Científicos israelíes han hecho germinar una semilla de palma datilera (Phoenix Dactylifera) que data de unos dos mil años. La palmerita, bautizada como Matusalén, ha nacido de una simiente milagrosamente íntegra bajo la erosión de fragorosos siglos. Una momia genética. Un símbolo de vida y resurrección, entre tanta muerte y aridez desatada bajo el sol de la civilización y el progreso.
La ironía primera es que la semilla fue hallada en unas excavaciones arqueológicas en terrenos de lo que fuera el Palacio de Herodes I El Grande, rey de Galilea; el mismo que, según la leyenda bíblica, ante el anuncio del advenimiento de un rey que gobernaría sobre todos los demás de la Tierra, mandó a matar a los niños de Belén menores de dos años. La semilla sobrevivió dos milenios al que quizá fuera el primer perseguidor de Jesucristo.
El germen, un Mesías vegetal de la fertilidad a toda prueba, se remite, según los especialistas, a especies de palmas que cubrían la región en torno al Mar Muerto, ya extinguidas. Más muertas que ese propio mar.
La segunda ironía es que ahora la palmerita Matusalén, con su sola presencia, viene a recriminarnos por tanto maltrato ganancioso a esa Tierra que ha nutrido a la Humanidad y ve secar sus pechos; la Tierra, que hace rato viene perdiendo sus «pulmones» a dentellada pura de deforestación, sin que pueda frenarse tal ecocidio: cada año, en nombre del «desarrollo» desaparecen anárquicamente 14 millones de hectáreas de bosque, y están en riesgo de extinción 60 mil especies vegetales, según advirtió la Conferencia Biodiversidad, Ciencia y Gobernabilidad de la UNESCO, celebrada en París en el 2005.
Por el desastre que vivimos, pareciera que la Madre Naturaleza ya está harta de que su suprema criatura, el ingrato Hombre, transgreda sus leyes, los mandamientos que le han permitido a ese único hijo racional crecer y desarrollarse... irracionalmente.
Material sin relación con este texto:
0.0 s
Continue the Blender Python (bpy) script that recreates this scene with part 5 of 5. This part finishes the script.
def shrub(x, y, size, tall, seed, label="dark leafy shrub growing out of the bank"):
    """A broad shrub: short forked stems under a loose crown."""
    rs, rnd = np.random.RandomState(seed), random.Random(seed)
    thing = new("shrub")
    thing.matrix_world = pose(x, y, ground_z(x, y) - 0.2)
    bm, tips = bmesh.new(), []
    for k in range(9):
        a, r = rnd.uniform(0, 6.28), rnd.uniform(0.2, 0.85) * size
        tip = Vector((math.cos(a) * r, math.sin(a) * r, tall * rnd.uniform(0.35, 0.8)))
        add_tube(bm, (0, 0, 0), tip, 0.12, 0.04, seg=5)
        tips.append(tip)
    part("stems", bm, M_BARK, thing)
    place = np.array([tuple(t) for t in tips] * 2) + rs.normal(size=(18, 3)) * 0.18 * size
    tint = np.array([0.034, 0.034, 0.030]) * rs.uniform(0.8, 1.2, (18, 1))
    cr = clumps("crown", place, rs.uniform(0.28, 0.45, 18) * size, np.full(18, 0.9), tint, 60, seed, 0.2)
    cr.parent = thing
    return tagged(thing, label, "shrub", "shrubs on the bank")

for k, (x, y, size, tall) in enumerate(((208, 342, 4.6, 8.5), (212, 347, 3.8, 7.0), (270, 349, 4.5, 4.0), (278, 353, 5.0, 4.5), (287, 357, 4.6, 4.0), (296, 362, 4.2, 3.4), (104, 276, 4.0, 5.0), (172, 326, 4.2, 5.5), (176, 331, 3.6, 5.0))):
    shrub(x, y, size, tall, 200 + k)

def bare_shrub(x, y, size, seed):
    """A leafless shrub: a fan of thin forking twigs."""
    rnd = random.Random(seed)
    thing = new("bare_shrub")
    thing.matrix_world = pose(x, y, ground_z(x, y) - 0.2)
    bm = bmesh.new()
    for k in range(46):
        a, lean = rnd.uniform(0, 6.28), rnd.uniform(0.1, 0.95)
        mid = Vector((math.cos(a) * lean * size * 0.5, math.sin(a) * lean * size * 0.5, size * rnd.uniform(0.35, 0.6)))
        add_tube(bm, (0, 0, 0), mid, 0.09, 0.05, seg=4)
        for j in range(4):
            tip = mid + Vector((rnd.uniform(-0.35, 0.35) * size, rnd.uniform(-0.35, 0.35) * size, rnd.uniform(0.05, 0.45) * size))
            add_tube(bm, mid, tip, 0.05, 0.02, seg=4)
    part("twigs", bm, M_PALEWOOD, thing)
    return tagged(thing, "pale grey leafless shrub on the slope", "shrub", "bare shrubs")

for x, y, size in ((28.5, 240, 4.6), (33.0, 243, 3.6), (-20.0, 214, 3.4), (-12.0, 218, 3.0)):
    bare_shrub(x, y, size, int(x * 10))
La señora de los equilibrios y proporciones se rebela contra tantos maltratos y expoliaciones de manera violenta en sus vientos, mares y movimientos tectónicos, con el espíritu de revancha de los tsunamis, los huracanes como Gustav, los deshielos impredecibles y sacudidas cada vez más fuertes.
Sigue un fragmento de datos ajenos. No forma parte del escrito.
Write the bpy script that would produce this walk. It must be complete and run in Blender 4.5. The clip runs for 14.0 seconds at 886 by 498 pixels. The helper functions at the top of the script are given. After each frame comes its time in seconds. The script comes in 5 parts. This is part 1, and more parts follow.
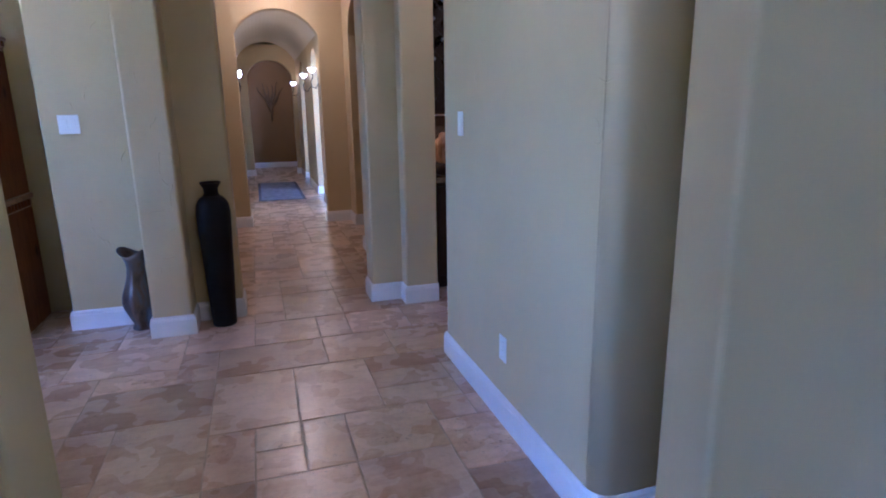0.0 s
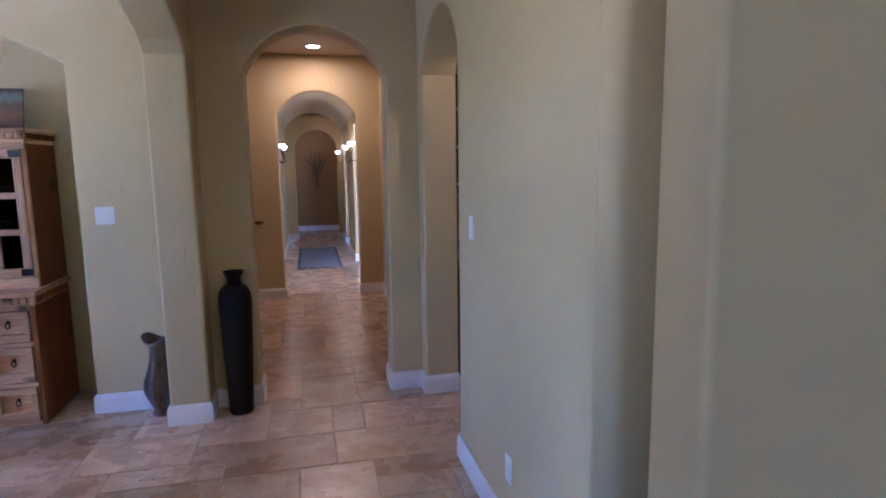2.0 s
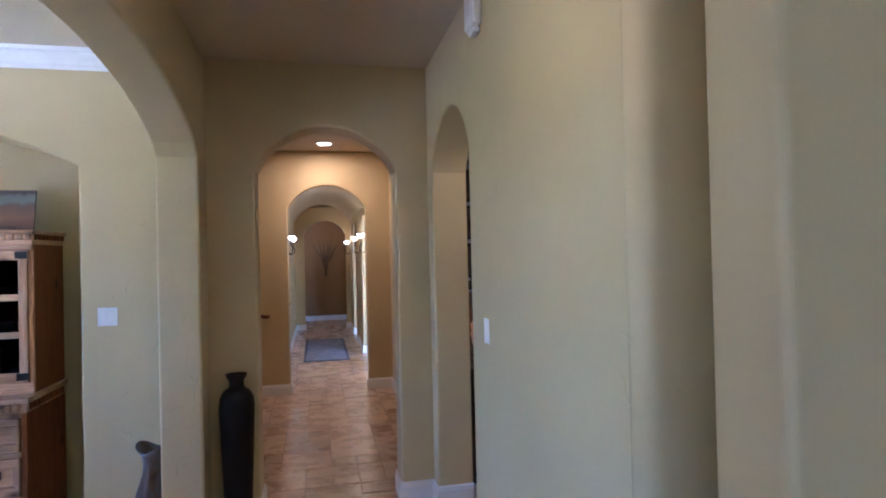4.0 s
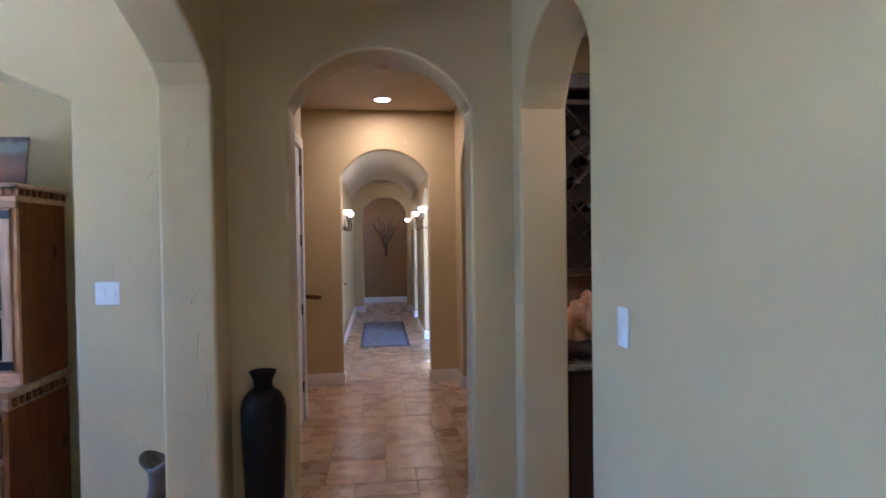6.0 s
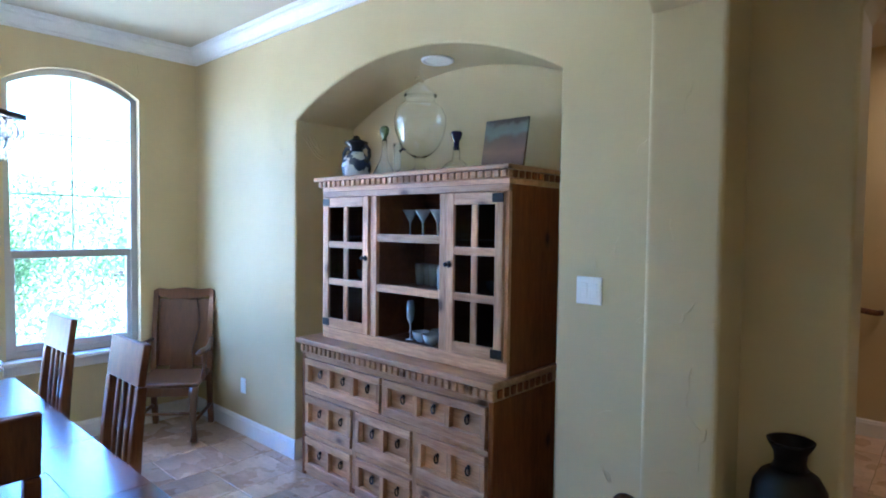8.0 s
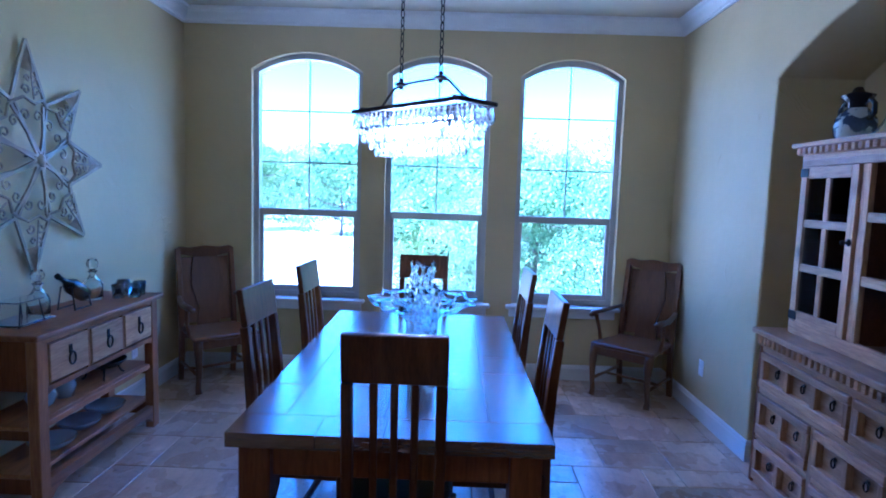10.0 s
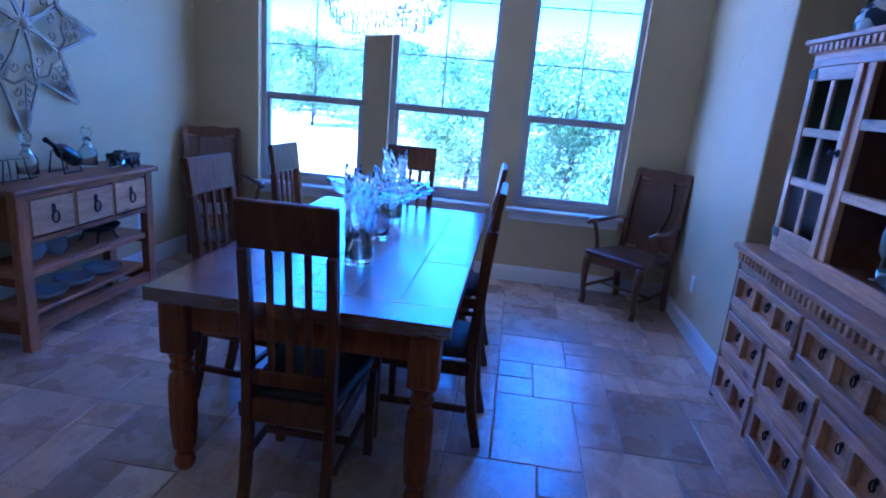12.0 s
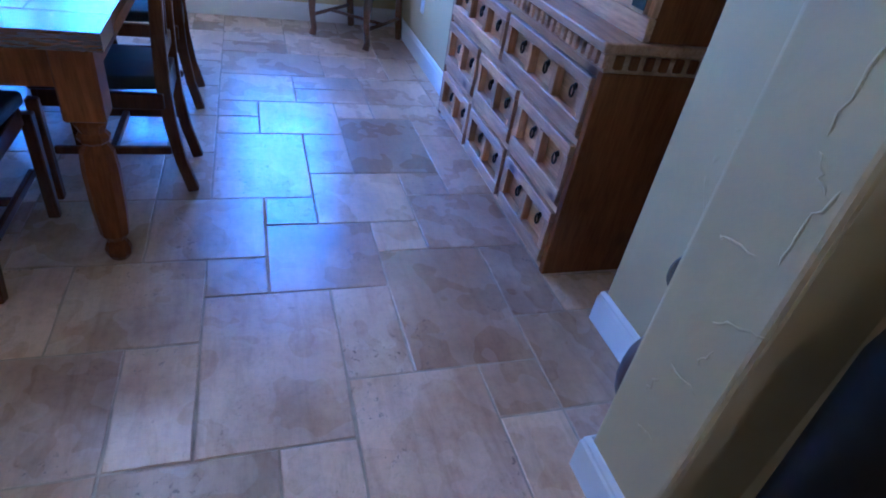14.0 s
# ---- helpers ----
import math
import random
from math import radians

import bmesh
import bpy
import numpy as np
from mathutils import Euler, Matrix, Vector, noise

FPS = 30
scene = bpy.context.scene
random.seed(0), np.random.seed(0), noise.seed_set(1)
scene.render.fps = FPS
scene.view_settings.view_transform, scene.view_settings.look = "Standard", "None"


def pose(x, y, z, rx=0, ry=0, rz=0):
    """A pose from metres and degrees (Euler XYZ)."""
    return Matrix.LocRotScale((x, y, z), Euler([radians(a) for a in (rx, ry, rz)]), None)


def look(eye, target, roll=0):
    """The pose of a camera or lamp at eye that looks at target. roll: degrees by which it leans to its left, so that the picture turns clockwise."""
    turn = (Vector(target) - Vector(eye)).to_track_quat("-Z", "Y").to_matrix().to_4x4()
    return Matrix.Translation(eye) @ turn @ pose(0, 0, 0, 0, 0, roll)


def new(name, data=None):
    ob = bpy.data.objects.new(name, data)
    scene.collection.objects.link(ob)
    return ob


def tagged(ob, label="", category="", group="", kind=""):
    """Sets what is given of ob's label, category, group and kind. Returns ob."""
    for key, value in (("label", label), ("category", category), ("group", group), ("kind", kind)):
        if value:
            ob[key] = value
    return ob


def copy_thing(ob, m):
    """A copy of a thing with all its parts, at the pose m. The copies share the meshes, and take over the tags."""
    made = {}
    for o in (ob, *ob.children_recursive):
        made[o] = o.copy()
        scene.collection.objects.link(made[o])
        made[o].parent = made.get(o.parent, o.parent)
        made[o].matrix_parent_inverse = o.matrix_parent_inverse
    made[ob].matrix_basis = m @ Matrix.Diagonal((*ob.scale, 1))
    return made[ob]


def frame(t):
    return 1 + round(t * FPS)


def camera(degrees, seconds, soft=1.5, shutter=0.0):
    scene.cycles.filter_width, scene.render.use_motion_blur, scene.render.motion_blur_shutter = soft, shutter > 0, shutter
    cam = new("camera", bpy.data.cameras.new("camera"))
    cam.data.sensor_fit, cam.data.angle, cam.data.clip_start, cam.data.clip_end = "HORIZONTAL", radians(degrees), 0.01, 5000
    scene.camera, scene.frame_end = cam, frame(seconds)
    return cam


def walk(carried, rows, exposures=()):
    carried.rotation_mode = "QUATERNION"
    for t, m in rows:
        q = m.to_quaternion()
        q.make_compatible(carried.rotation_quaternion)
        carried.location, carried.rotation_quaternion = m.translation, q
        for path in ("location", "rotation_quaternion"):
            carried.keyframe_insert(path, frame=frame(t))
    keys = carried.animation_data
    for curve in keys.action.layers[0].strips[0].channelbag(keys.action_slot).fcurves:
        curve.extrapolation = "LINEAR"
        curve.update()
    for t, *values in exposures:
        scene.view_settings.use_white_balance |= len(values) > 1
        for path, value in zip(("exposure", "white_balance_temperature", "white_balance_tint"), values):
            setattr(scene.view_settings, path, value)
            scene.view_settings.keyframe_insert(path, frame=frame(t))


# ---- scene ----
# the camera and its walk: seconds, eye, target, roll
cam = camera(75.2, 14.0, soft=1.9)
PATH = [
    (0, (-0.208, 2.844, 1.41), (0.378, 4.698, 0.942), -0.9),
    (0.5, (-0.118, 2.874, 1.466), (0.355, 4.771, 1.044), -0.5),
    (1, (-0.016, 2.873, 1.534), (0.44, 4.778, 1.131), -0.4),
    (1.5, (0.011, 2.881, 1.587), (0.46, 4.795, 1.218), -0.4),
    (2, (-0.007, 2.888, 1.637), (0.439, 4.817, 1.36), -0.8),
    (2.5, (-0.013, 2.883, 1.689), (0.423, 4.828, 1.537), -1.1),
    (3, (-0.03, 2.882, 1.704), (0.399, 4.835, 1.682), -1.3),
    (3.2, (-0.037, 2.886, 1.719), (0.392, 4.839, 1.733), -1.4),
    (5.5, (0.074, 3.677, 1.638), (0.493, 5.632, 1.662), -0.7),
    (6, (0.055, 3.99, 1.613), (0.277, 5.977, 1.579), -0.8),
    (6.5, (0.068, 4.25, 1.631), (-0.21, 6.23, 1.603), 1.1),
    (7, (0.021, 4.446, 1.625), (-0.682, 6.317, 1.556), 0.1),
    (7.5, (-0.067, 4.661, 1.63), (-0.99, 6.432, 1.528), -0.0),
    (8, (-0.15, 4.858, 1.629), (-1.488, 6.342, 1.548), 0.7),
    (8.5, (-0.167, 5.031, 1.63), (-1.798, 6.185, 1.538), -0.5),
    (9, (-0.094, 5.072, 1.633), (-1.935, 5.837, 1.483), 1.1),
    (9.2, (-0.069, 5.103, 1.622), (-1.966, 5.721, 1.484), 1.1),
    (11.3, (-0.059, 5.562, 1.594), (-1.913, 4.922, 1.199), 2.2),
    (11.5, (-0.054, 5.641, 1.579), (-1.923, 5.072, 1.15), 2.0),
    (12, (-0.127, 5.743, 1.532), (-2.047, 5.533, 1.011), 5.1),
    (12.5, (-0.144, 5.841, 1.489), (-2.03, 5.981, 0.84), 5.2),
    (13, (-0.17, 5.906, 1.441), (-1.952, 6.286, 0.617), 6.2),
    (13.5, (-0.183, 5.938, 1.38), (-1.841, 6.412, 0.367), 6.9),
    (14, (-0.214, 5.974, 1.317), (-1.734, 6.574, 0.163), 10.1),
]
walk(cam, [(t, look(eye, target, roll)) for t, eye, target, roll in PATH],
     [(0, 4.45, 3740, 26), (1.5, 4.38, 3960, 29), (3.2, 4.53, 4110, 22), (5.5, 4.6, 3880, 21), (6.0, 4.6, 3900, 20), (6.6, 4.48, 4040, 15), (8.3, 4.4, 3840, 9), (9.2, 3.68, 3580, 12), (11.3, 3.2, 3280, 27), (12.5, 3.2, 3250, 26), (13.5, 3.78, 3260, 20), (14, 4.25, 3410, 18)])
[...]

Pero no aprehende las advertencias de su madre ese hijo pródigo, tan sabio que se cree cuando va al espacio cósmico, holla suelos ignotos e intenta comunicarse con otras civilizaciones aún por confirmar. Tanto alarde y no atiende a su madre.
Quizá por eso, y auxiliada por el talento de unos científicos, la Madre Naturaleza esta vez cambió su táctica, y nos envió ese fecundo beso vegetal en una semilla, a ver si nos conmovemos.
De permanecer insensibles, quizá la palmerita Matusalén no pueda vivir mucho en esta reencarnación, para vengar de verde vida la muerte de todos los niños de Belén. Quizá para entonces ya no nazcan más niños.